I used to spend an occasional shift working the dish machine just to get a feel for what was coming back from the dining room. This is how I found out that nobody was eating the dill pickle spear we served with all of our sandwiches. When I decided to pull the pickle off of the plate (and take 50 cents off the price) the uproar was loud and angry. Over a pickle. You would have thought the consumption of pickles was protected in our constitution. It was obvious that some people feel an entitlement to some things they become used to. Even fermented cucumbers that they don’t eat. (I stuck to my guns though – pickles ain’t cheap.) How many sandwiches have you seen come out with a slice of tomato, lettuce and onion on the side? I’ll bet at least half of those sides get tossed in the trash. But presentation is king and we all know that people ‘eat with their eyes’. But really they eat with their mouths and their mouths rarely eat the garnish.

Have you ever seen a salad ordered, with dressing on the side (dieters love this trick) but the server presented it dressed? I don’t know how many salads I’ve had to remake because of that unforgivable mistake. But then to see the same diner now take the ramekin of dressing and dump it all over the salad anyway…..jeesh!

How about the burger that should’ve been rare to medium rare and it came out just plain old medium rare? Many people who order in this fashion don’t have the correct nomenclature down. I’ve had customers who didn’t know the difference send their burgers back two or three times. At that point I would personally cook the burger and present it myself; just so all questions of doneness would be resolved. But two perfectly good hamburgers were now in the trash (or going down the drain).
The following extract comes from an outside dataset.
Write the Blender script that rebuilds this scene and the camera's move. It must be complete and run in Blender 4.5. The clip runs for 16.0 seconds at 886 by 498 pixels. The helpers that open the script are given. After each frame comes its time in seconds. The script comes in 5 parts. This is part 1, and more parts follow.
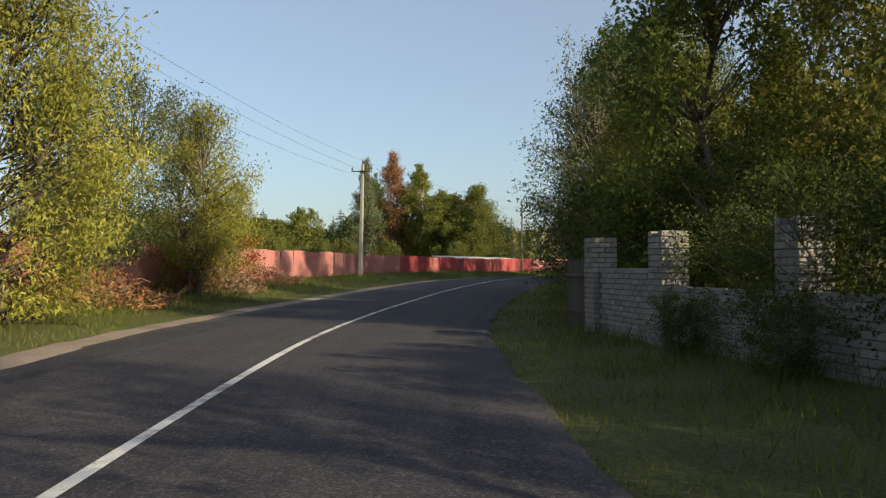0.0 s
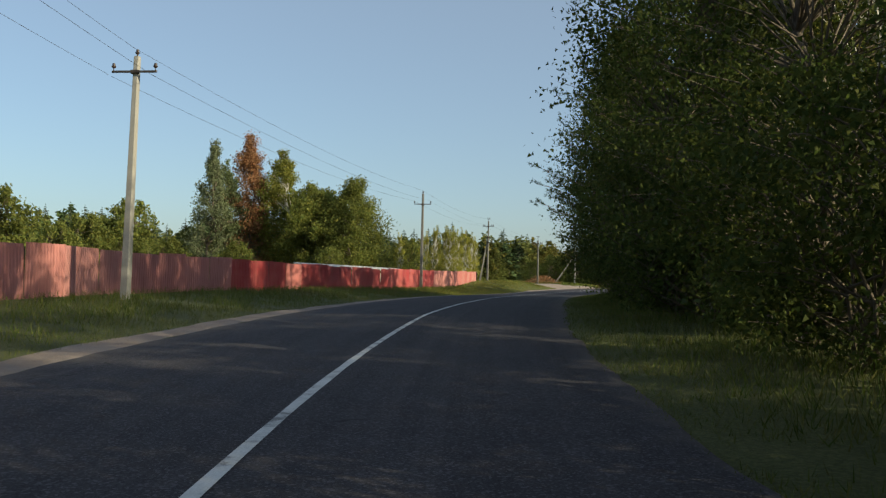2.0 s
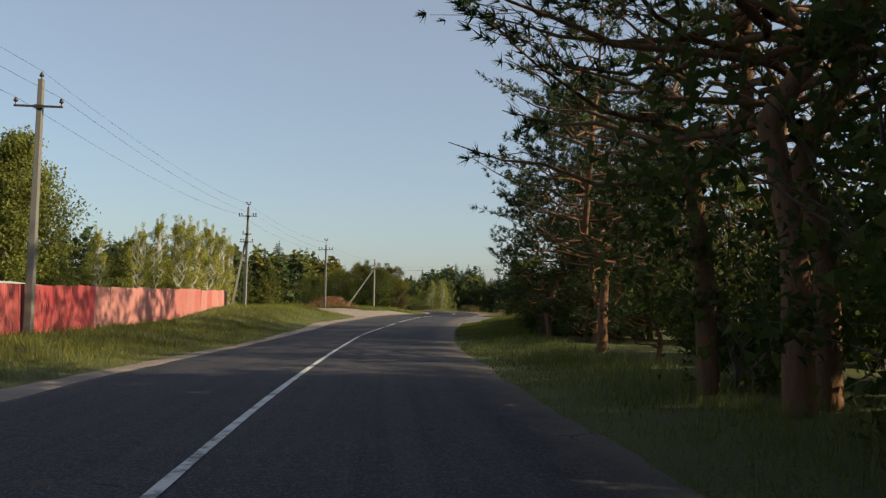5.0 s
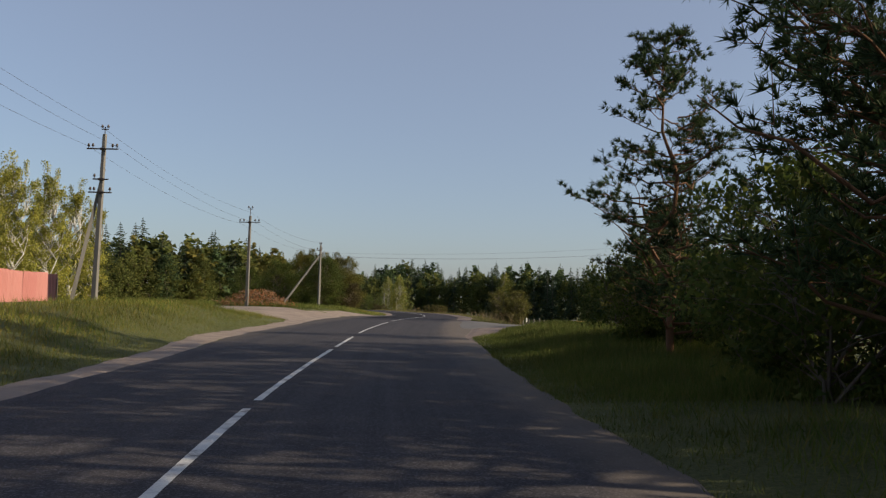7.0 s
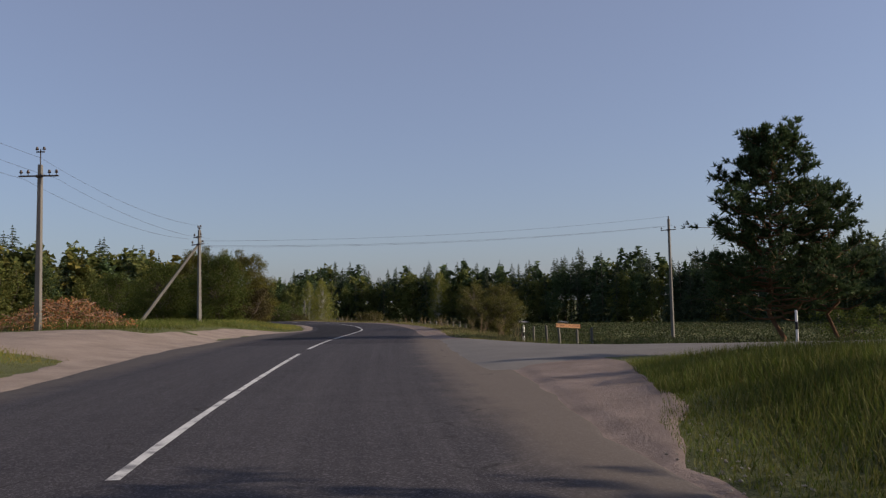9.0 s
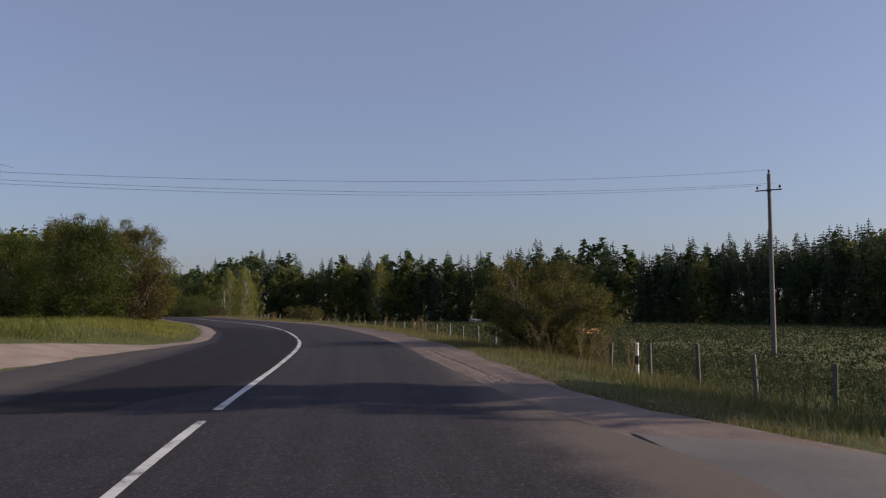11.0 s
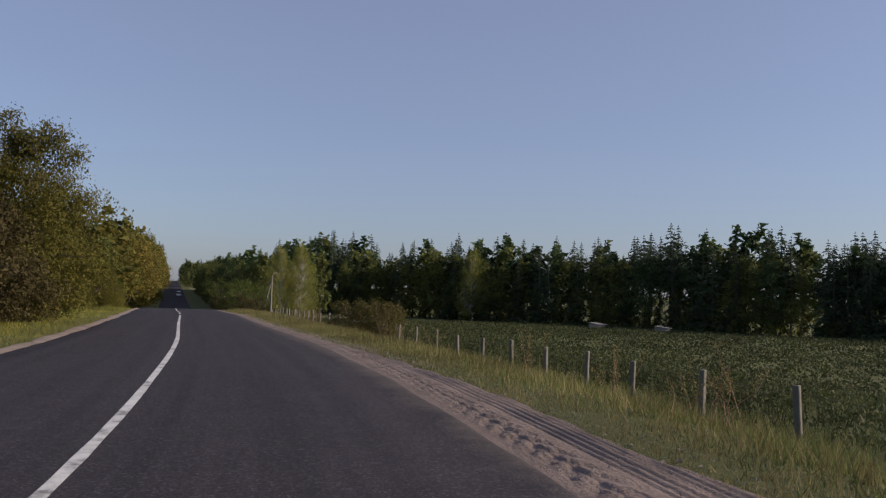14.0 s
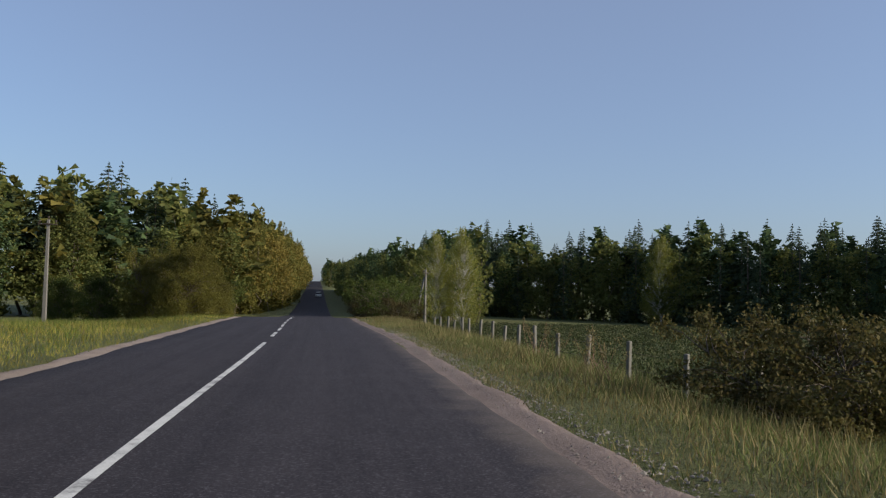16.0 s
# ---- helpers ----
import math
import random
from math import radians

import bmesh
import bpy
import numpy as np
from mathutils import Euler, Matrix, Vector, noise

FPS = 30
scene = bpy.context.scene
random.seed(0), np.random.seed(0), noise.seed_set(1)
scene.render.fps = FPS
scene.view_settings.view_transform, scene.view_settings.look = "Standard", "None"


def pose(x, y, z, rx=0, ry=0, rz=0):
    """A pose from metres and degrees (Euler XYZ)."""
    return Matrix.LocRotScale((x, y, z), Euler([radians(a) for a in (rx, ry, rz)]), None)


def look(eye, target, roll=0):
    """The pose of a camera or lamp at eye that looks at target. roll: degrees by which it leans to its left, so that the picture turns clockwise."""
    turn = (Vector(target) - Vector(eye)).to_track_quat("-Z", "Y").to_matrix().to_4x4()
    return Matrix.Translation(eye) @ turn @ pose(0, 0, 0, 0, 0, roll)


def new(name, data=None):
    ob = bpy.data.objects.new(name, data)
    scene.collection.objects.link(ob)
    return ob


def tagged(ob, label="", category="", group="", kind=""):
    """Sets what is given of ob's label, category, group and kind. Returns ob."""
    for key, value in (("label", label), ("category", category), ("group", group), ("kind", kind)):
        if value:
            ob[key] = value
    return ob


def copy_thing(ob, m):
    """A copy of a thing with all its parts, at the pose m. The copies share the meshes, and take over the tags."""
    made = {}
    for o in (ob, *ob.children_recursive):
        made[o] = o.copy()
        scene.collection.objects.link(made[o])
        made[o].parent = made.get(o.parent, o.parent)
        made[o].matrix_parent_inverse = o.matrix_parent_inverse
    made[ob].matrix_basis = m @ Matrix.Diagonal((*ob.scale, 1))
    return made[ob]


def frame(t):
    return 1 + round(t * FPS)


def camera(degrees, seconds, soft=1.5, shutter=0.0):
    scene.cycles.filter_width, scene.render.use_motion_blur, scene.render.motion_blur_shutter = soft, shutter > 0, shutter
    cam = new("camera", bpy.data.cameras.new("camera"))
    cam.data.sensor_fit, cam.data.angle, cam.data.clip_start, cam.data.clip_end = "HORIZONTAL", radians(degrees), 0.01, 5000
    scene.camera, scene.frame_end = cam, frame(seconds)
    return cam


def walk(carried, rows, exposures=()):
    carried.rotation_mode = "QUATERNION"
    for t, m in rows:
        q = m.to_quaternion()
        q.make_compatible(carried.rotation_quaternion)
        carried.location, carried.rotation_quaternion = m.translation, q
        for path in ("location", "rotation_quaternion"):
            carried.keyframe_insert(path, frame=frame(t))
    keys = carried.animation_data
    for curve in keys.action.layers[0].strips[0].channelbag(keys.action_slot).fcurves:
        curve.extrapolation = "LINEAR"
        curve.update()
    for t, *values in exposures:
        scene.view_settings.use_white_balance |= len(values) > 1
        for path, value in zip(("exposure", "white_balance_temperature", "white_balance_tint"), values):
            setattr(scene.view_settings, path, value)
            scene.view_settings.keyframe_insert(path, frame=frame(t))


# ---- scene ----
# camera: seconds, place, yaw, pitch, roll
cam = camera(56.80, 16.0, soft=1.3)
PATH = [
    (0.0, 0.01, 0.02, 1.090, 0.11, 1.19, -0.00),
    (0.5, -0.35, 6.96, 1.117, -0.70, 1.35, -0.21),
    (1.0, -0.64, 13.96, 1.124, -2.66, 1.46, -0.77),
    (1.5, -0.50, 21.00, 1.124, -5.45, 1.66, -0.95),
    (2.0, 0.08, 28.19, 1.163, -9.02, 2.13, -1.01),
    (2.5, 1.01, 35.53, 1.268, -12.85, 3.22, -0.67),
    (3.0, 2.41, 42.82, 1.439, -16.69, 3.67, -0.60),
    (3.5, 3.99, 49.36, 1.592, -20.00, 3.97, -1.18),
    (4.0, 5.90, 55.82, 1.587, -22.34, 3.93, -0.41),
    (6.5, 17.43, 88.05, 1.441, -26.86, 3.70, -2.04),
    (7.0, 19.73, 94.22, 1.384, -28.02, 3.80, -1.58),
    (7.5, 22.38, 100.31, 1.370, -29.49, 3.92, -1.15),
    (8.0, 25.35, 106.78, 1.338, -30.98, 4.08, -0.99),
    (8.5, 28.38, 113.08, 1.348, -32.20, 4.12, -0.26),
    (9.0, 31.39, 119.20, 1.361, -33.30, 4.13, 1.10),
    (11.5, 46.13, 147.26, 1.451, -38.78, 3.70, -0.25),
    (12.0, 49.82, 152.90, 1.475, -38.85, 3.65, -0.44),
    (12.5, 53.60, 158.71, 1.490, -38.61, 3.52, -0.38),
    (13.0, 56.76, 164.61, 1.401, -37.41, 3.52, -0.53),
    (13.5, 59.99, 170.64, 1.315, -35.52, 3.49, -1.07),
    (14.0, 62.94, 177.20, 1.358, -32.73, 3.38, -1.63),
    (14.5, 65.61, 183.83, 1.349, -30.16, 3.34, -1.80),
    (15.0, 67.83, 190.76, 1.384, -27.34, 3.25, -1.51),
    (15.5, 70.19, 197.79, 1.320, -24.71, 3.23, -1.36),
    (16.0, 72.01, 204.84, 1.274, -23.12, 3.08, -1.18),
]
walk(cam, [(t, pose(x, y, z, 90 + p, r, w)) for t, x, y, z, w, p, r in PATH],
     exposures=[(0.0, 0.56, 7700, 4), (2.0, 0.4, 7300, -2), (3.0, 0.47, 7600, 0), (4.0, 0.5, 8000, 2), (6.5, 0.25, 7500, 8), (9.0, -0.05, 6900, 16),
                (11.5, -0.1, 6800, 19), (13.5, -0.05, 6800, 18), (16.0, 0.15, 6400, 9)])

# ---- world and sun ----
SUN_AZ = Vector((0.80, -0.60, 0.0)).normalized()     # towards the sun, on the plan
SUN_EL = radians(22)
world = bpy.data.worlds.new("world")
scene.world = world
world.use_nodes = True
wn = world.node_tree.nodes
sky = wn.new("ShaderNodeTexSky")
sky.sky_type = "NISHITA"
sky.sun_disc = False
sky.sun_elevation = SUN_EL
sky.sun_rotation = math.atan2(SUN_AZ.x, SUN_AZ.y)
sky.air_density, sky.dust_density, sky.ozone_density = 1.0, 1.5, 5.5
wn["Background"].inputs["Strength"].default_value = 0.134
haze = wn.new("ShaderNodeMix")      # thin even haze over the whole sky
haze.data_type = "RGBA"
haze.inputs[0].default_value = 0.35
haze.inputs[7].default_value = (3.0, 3.15, 3.9, 1)
world.node_tree.links.new(sky.outputs[0], haze.inputs[6])
world.node_tree.links.new(haze.outputs[2], wn["Background"].inputs["Color"])
sun = new("sun", bpy.data.lights.new("sun", "SUN"))
sun.data.energy, sun.data.angle, sun.data.color = 5.0, radians(0.6), (1.0, 0.88, 0.70)
sun.matrix_world = look((SUN_AZ * math.cos(SUN_EL) + Vector((0, 0, math.sin(SUN_EL)))) * 50, (0, 0, 0))


# ---- materials ----
def material(name, rough=0.8, metal=0.0):
    m = bpy.data.materials.new(name)
    m.use_nodes = True
    b = m.node_tree.nodes["Principled BSDF"]
    b.inputs["Roughness"].default_value, b.inputs["Metallic"].default_value = rough, metal
    b.inputs["Specular IOR Level"].default_value = 0.3
    return m, m.node_tree.nodes, m.node_tree.links, b


def noise_node(n, l, scale, detail=5.0, rough=0.6, coord=None, stretch=None):
    t = n.new("ShaderNodeTexNoise")
    t.inputs["Scale"].default_value, t.inputs["Detail"].default_value, t.inputs["Roughness"].default_value = scale, detail, rough
    if coord is not None:
        if stretch:
            mp = n.new("ShaderNodeMapping")
            mp.inputs["Scale"].default_value = stretch
            l.new(coord, mp.inputs["Vector"])
            coord = mp.outputs[0]
        l.new(coord, t.inputs["Vector"])
    return t.outputs["Fac"]


def ramp(n, l, fac, stops):
    r = n.new("ShaderNodeValToRGB")
    e = r.color_ramp.elements
    while len(e) < len(stops):
        e.new(0.5)
    for el, (p, c) in zip(e, stops):
        el.position, el.color = p, (*c, 1)
    l.new(fac, r.inputs["Fac"])
    return r.outputs["Color"]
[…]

As much flack as the QSR segment gets for ‘supersized’ foods the real culprit behind huge restaurant portions is the Cheesecake Factory. They started this long lived national trend of plating up excessive quantities. Now everyone does it. Real American food, served real big under real big ferns. The funny thing is, probably the most productive and efficient cuisine is from France. French chefs became the best at what they do because they did not have access to cheap and abundant high-quality food. When you are serving cow spleen you better know how to make a good sauce

So maybe you don’t dine out, you do your cooking at home. Do you think that Superfresh is going to sell every one of those tomatoes or bananas or heads of romaine that they put out on display? What about the chicken, beef and pork that we pick through, putting those with the oldest dates to the bottom of the pile? Or the fish that must be fresh, fresh, fresh? (even though only frozen fish is truly fresh in most grocery stores or restaurants). The look of abundance is inviting and appetizing – think of each grocery department as a great big cornucopia of foods. To achieve that effect a lot more perishable food must be displayed than is prudent or necessary. The consumer market demands this look while the food markets’ dumpsters need to be emptied daily.

gray meats

Many schools receive a Federal partial subsidy for free lunches they provide poorer students. In order to qualify for these subsidies each child must be served the mandated components of a nutritional meal, whether they eat it or not. So quite a lot of vegetables and fruit end up in many school’s trashcans. To demonstrate a higher level of respect for high school students it is required that they be offered a varied choice of entrees at lunch time. This means that more food is prepared than would otherwise be necessary (who knows what dish will move on a particular day and of course no one wants to run out of anything). Salad bars are being strongly encouraged, but of course salad bars and buffets are very wasteful – nothing can be saved from a self-serve line – even in restaurants or at catered events.

So, there seems to be much more to this problem of personal excess than meets the eye. And we have only touched upon three segments of one American industry. Maybe we can be more globally and locally responsible while saving some of our money as well.